メディアで「斬新すぎる」「テーマパークみたい」と評されるその新しい空間を、同社の野本巧チーフクリエイティブオフィサーに案内いただいた。エントランスや会議室を紹介した前編に続き、執務フロアやオープンスペース、社員の声を紹介する(以下、野本氏談)。
最大350人収容のミーティングスペース
総合受付のある24階には、モニターとスピーカーも設置し、着席で350人収容できるスペースもあります。普段はテーブルが置いてあるので、フリースペースとして使う場所です。そしてここには大きなクッションを置いているんですが、これは「ちゃんと」座るのが難しいんです。
ちゃんとできないものが用意されているということは、ちゃんとしなくていいんです(笑)。クリエイティビティに関しては、必ずしもちゃんとすることが良いわけではありません。こういう場を用意することで「気を遣いすぎずに自分の意見を言えるようになれば…」という期待を込めて置いてあります。
敢えての遠回りでコミュニケーションを促す
27階はサービスの運営や新規事業の開発、マーケティング、デザインなどクリエイティビティとコミュニケーションを必要とするチームが集まっているフロアです。執務エリアのデスクは1本の曲線でつながっていて、距離にすると1kmになります。
そのため、フロア内を移動する導線も曲線になるので、若干遠回りしなければならない部分もある。でも、それによって普段あまり接点がない人が視界に入ったり、顔をあわせることになります。従業員は嫌かもしれませんが、役員ブースの前も通るようになっています(笑)。
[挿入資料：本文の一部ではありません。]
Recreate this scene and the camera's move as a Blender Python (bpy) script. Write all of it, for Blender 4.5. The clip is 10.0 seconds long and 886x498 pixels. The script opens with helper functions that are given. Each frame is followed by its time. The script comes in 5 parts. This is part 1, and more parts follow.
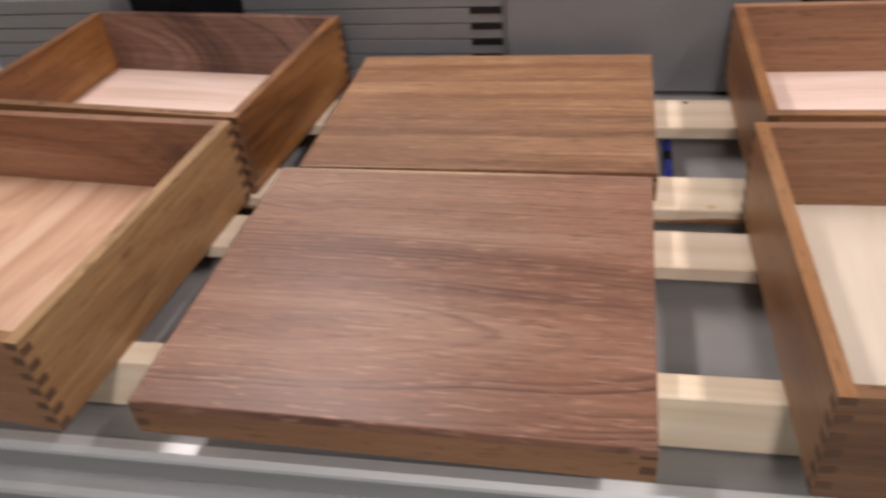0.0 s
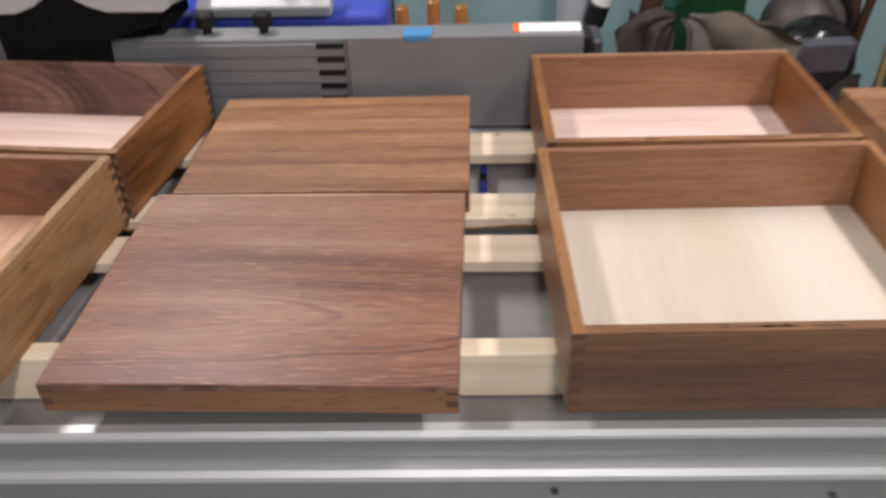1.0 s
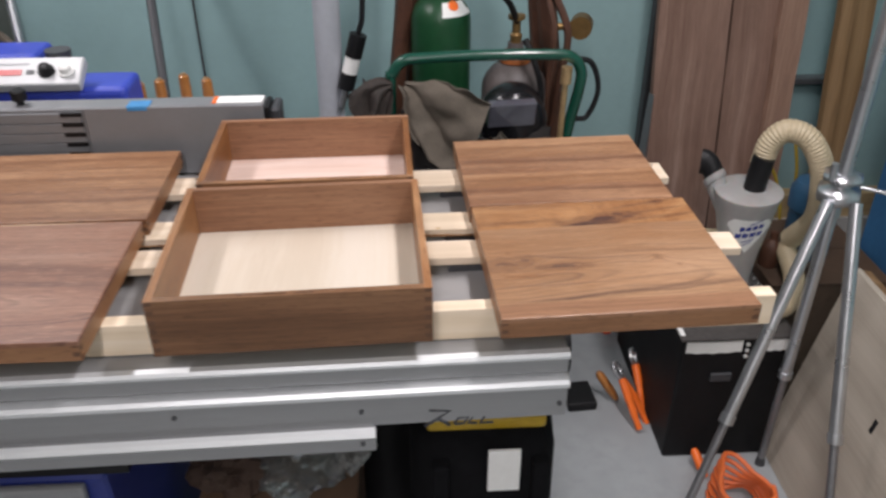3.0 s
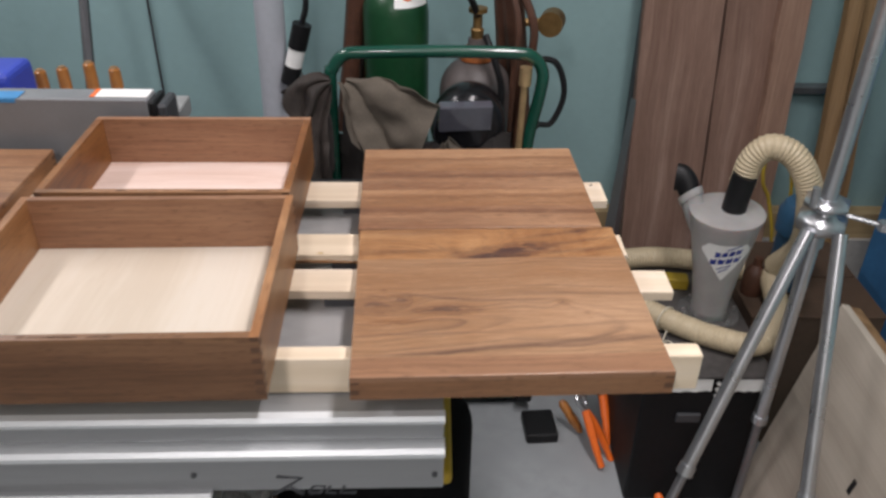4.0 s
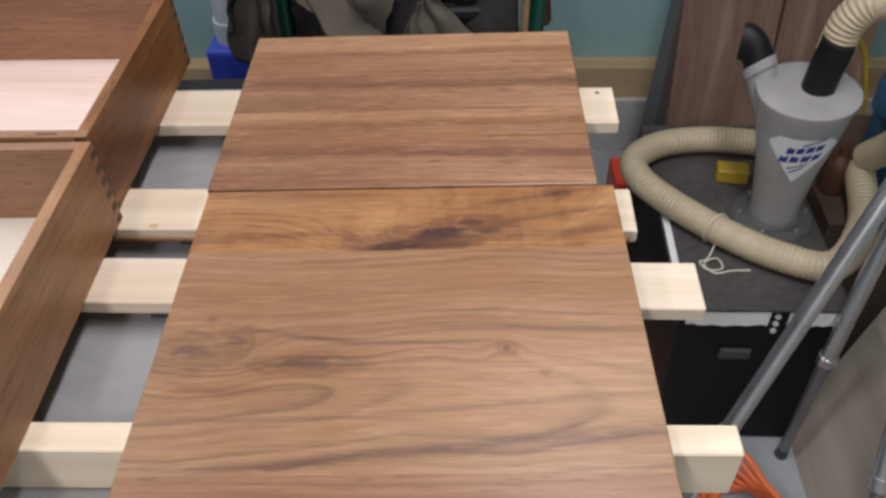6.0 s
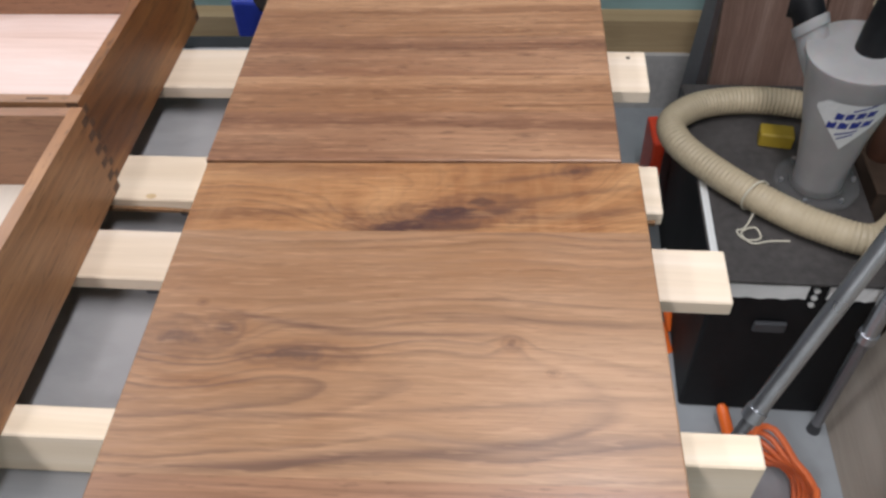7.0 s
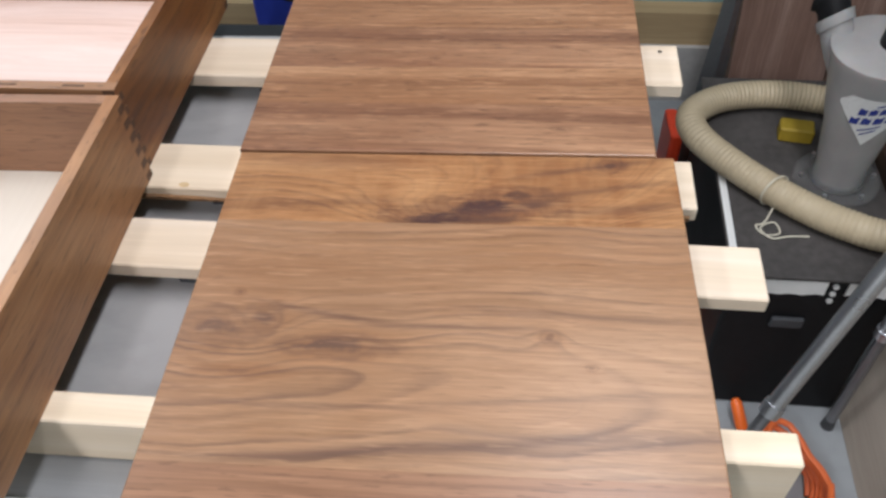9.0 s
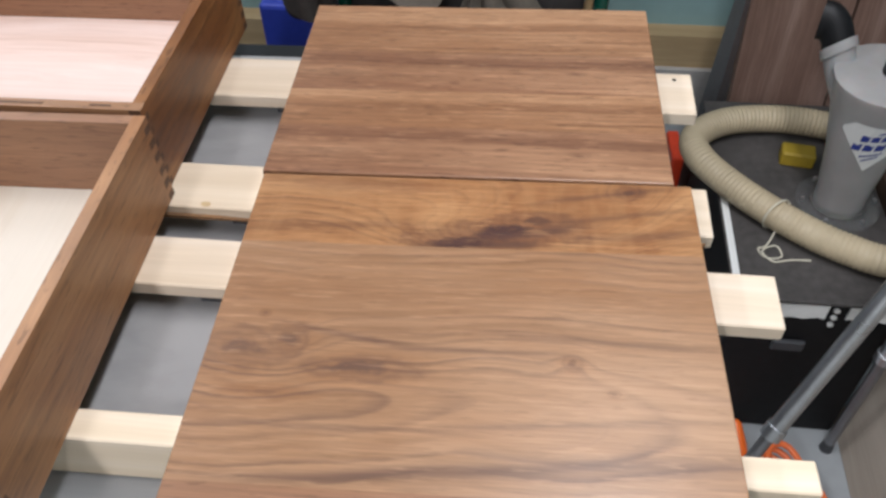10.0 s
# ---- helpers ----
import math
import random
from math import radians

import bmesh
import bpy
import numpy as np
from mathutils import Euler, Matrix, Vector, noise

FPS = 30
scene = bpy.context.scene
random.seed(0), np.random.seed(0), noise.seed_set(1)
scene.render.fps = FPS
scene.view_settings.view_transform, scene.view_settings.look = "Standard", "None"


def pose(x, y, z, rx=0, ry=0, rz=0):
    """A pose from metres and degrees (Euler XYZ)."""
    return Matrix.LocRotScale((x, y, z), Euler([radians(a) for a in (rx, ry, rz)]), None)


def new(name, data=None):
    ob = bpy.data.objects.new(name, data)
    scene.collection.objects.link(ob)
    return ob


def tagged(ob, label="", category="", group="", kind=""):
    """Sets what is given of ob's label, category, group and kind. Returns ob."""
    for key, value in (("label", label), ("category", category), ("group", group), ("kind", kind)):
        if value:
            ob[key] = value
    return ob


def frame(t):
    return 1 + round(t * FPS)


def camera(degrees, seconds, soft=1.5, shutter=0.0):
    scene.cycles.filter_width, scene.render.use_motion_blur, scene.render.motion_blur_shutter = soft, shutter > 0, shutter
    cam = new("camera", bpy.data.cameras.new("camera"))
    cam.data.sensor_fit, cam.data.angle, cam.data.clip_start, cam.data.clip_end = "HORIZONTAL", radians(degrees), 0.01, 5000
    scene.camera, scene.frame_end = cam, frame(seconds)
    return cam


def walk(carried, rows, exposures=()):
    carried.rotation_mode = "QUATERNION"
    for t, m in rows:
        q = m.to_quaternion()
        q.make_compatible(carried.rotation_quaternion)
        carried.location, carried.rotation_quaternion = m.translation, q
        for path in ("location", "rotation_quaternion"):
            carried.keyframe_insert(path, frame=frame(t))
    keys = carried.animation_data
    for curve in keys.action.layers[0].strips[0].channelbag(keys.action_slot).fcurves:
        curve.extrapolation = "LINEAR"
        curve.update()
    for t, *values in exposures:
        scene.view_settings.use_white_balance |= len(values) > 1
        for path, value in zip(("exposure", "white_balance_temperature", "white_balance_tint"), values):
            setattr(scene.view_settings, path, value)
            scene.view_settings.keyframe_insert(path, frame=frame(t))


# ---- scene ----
# ---- camera and walk ----
cam = camera(57.6, 10.0, soft=2.7, shutter=0.5)
ROWS = [
    (0.0, -0.1310, -0.3000, 1.3700, 53.53, 5.02, 11.21),
    (0.5, -0.1390, -0.3060, 1.3700, 52.83, 1.53, 3.85),
    (1.0, -0.0800, -0.4390, 1.4360, 55.57, 1.78, 2.49),
    (1.5, -0.0410, -0.6460, 1.5500, 57.41, 1.21, 0.53),
    (2.0, 0.0460, -0.8100, 1.6160, 59.24, 0.99, -0.61),
    (2.5, 0.1864, -0.8025, 1.6235, 58.32, 0.98, -1.81),
    (3.0, 0.2884, -0.7690, 1.5907, 58.57, 0.13, -3.13),
    (4.5, 0.5234, -0.4702, 1.5085, 57.11, -1.05, 0.53),
    (5.0, 0.5243, -0.3462, 1.4690, 54.24, -0.34, -0.08),
    (5.5, 0.5764, -0.2454, 1.4409, 49.30, 0.71, 1.06),
    (7.0, 0.6386, -0.1391, 1.4141, 42.11, 2.84, 5.64),
    (7.5, 0.6349, -0.1232, 1.4086, 40.92, 2.62, 5.93),
    (8.0, 0.6291, -0.1190, 1.4146, 40.43, 2.34, 6.14),
    (8.5, 0.6233, -0.1261, 1.4190, 40.67, 2.40, 6.28),
    (9.0, 0.6176, -0.1395, 1.4168, 41.38, 2.60, 6.49),
    (9.5, 0.6094, -0.1415, 1.4202, 41.53, 2.59, 6.62),
    (10.0, 0.5976, -0.1420, 1.4282, 42.39, 1.63, 6.81),
]
EXPOSURES = [(0.0, -0.24, 7050, 14), (0.5, -0.21, 6950, 13), (1.0, -0.13, 6780, 12), (2.0, -0.05, 6600, 11), (3.0, -0.10, 6600, 11), (4.5, -0.28, 6650, 10), (5.0, -0.34, 6630, 10), (5.5, -0.33, 6500, 9), (7.0, -0.19, 6220, 8), (10.0, -0.13, 6160, 6)]   # seconds, stops, kelvin, tint
walk(cam, [(t, pose(x, y, z, rx, ry, rz)) for t, x, y, z, rx, ry, rz in ROWS], EXPOSURES)

# ---- light: a closed basement workshop under fluorescent tubes ----
world = bpy.data.worlds.new("world")
world.use_nodes = True
world.node_tree.nodes["Background"].inputs[0].default_value = (0.9, 0.95, 1.0, 1)
world.node_tree.nodes["Background"].inputs[1].default_value = 0.01
scene.world = world
STRIP = 0.975      # top of the softwood strips
TABLE = 0.942      # cast-iron table
TUBES = [(0.1, -1.60, 2.42, 36.0), (-0.90, 0.95, 2.42, 24.0), (0.85, 0.15, 2.42, 29.0)]   # x, y, z, watts; tubes run along y
for tx, ty, tz, watts in TUBES:
    lamp = bpy.data.lights.new("tube_light", "AREA")
    lamp.shape, lamp.size, lamp.size_y = "RECTANGLE", 0.14, 1.2
    lamp.energy, lamp.color = watts, (1.0, 0.95, 0.985)
    ob = new("tube_light", lamp)
    ob.matrix_world = pose(tx, ty, tz)

# ---- mesh helpers ----
def add_box(bm, x0, x1, y0, y1, z0, z1, bevel=0.0, mat=0, seg=1, m=None):
    ret = bmesh.ops.create_cube(bm, size=1.0)
    vs = ret["verts"]
    for v in vs:
        v.co = Vector(((x0 + x1) / 2 + v.co.x * (x1 - x0), (y0 + y1) / 2 + v.co.y * (y1 - y0), (z0 + z1) / 2 + v.co.z * (z1 - z0)))
    fs = list({f for v in vs for f in v.link_faces})
    for f in fs:
        f.material_index = mat
    if bevel > 0:
        es = list({e for v in vs for e in v.link_edges})
        out = bmesh.ops.bevel(bm, geom=es, offset=bevel, segments=seg, affect="EDGES", profile=0.5)
        for f in out["faces"]:
            f.material_index = mat
        vs = list({v for f in out["faces"] for v in f.verts} | {v for v in vs if v.is_valid})
    if m is not None:
        bmesh.ops.transform(bm, matrix=m, verts=[v for v in vs if v.is_valid])
    return vs


def add_cyl(bm, p0, p1, r0, r1=None, seg=20, mat=0, caps=True):
    p0, p1 = Vector(p0), Vector(p1)
    r1 = r0 if r1 is None else r1
    d = p1 - p0
    ret = bmesh.ops.create_cone(bm, cap_ends=caps, segments=seg, radius1=r0, radius2=r1, depth=d.length)
    m = Matrix.Translation((p0 + p1) / 2) @ d.to_track_quat("Z", "Y").to_matrix().to_4x4()
    bmesh.ops.transform(bm, matrix=m, verts=ret["verts"])
    for f in {f for v in ret["verts"] for f in v.link_faces}:
        f.material_index = mat
    return ret["verts"]


def spline(points, n):
    """Smooth points through a few control points (Catmull-Rom)."""
    P = [Vector(p) for p in points]
    P = [2 * P[0] - P[1]] + P + [2 * P[-1] - P[-2]]
    out = []
    for i in range(1, len(P) - 2):
        for k in range(n):
            t = k / n
            a, b, c, d = P[i - 1], P[i], P[i + 1], P[i + 2]
            out.append(0.5 * ((2 * b) + (c - a) * t + (2 * a - 5 * b + 4 * c - d) * t * t + (3 * b - a - 3 * c + d) * t ** 3))
    out.append(P[-2])
    return out


def add_tube(bm, path, radius, seg=12, ribs=0.0, pitch=0.008, mat=0):
    """A tube along a path; ribs makes it a corrugated hose."""
    pts = [Vector(p) for p in path]
    if ribs > 0:
        fine, dist = [pts[0]], 0.0
        for a, b in zip(pts, pts[1:]):
            k = max(1, int((b - a).length / (pitch / 4) + 0.5))
            fine += [a.lerp(b, j / k) for j in range(1, k + 1)]
        pts = fine
    rings, up, dist = [], Vector((0, 0, 1)), 0.0
    side = None
    for i, p in enumerate(pts):
        d = (pts[min(i + 1, len(pts) - 1)] - pts[max(i - 1, 0)]).normalized()
        if side is None:
            side = d.cross(up if abs(d.z) < 0.9 else Vector((1, 0, 0))).normalized()
        side = (side - d * side.dot(d)).normalized()
        other = d.cross(side)
        if i:
            dist += (p - pts[i - 1]).length
        r = radius[i * len(radius) // len(pts)] if isinstance(radius, (list, tuple)) else radius
        r += ribs * math.cos(2 * math.pi * dist / pitch)
        rings.append([bm.verts.new(p + (side * math.cos(2 * math.pi * k / seg) + other * math.sin(2 * math.pi * k / seg)) * r) for k in range(seg)])
    for a, b in zip(rings, rings[1:]):
        for k in range(seg):
            f = bm.faces.new((a[k], a[(k + 1) % seg], b[(k + 1) % seg], b[k]))
            f.material_index, f.smooth = mat, True
    for ring in (rings[0], rings[-1]):
        f = bm.faces.new(ring)
        f.material_index = mat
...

模様は、波をモチーフにしたデジタルアートですが、フロアの東側は“朝の海”をイメージした色合い、西側には“夜の海”をイメージした色彩を採用しました。
当初デスクを決めるとき、「白にするか木目にするか」で迷うことに何か違和感があったんです。そもそも、その2つの選択肢しかないのは単なる固定観念なのではないかと。
色の効果によって仕事の効率が変わる可能性があると仮説を立てるなら、クリエイティビティやコミュニケーションを求めるチームであれば、オフィスのデスクがアートなデザインでも良いはずだと考えたんです。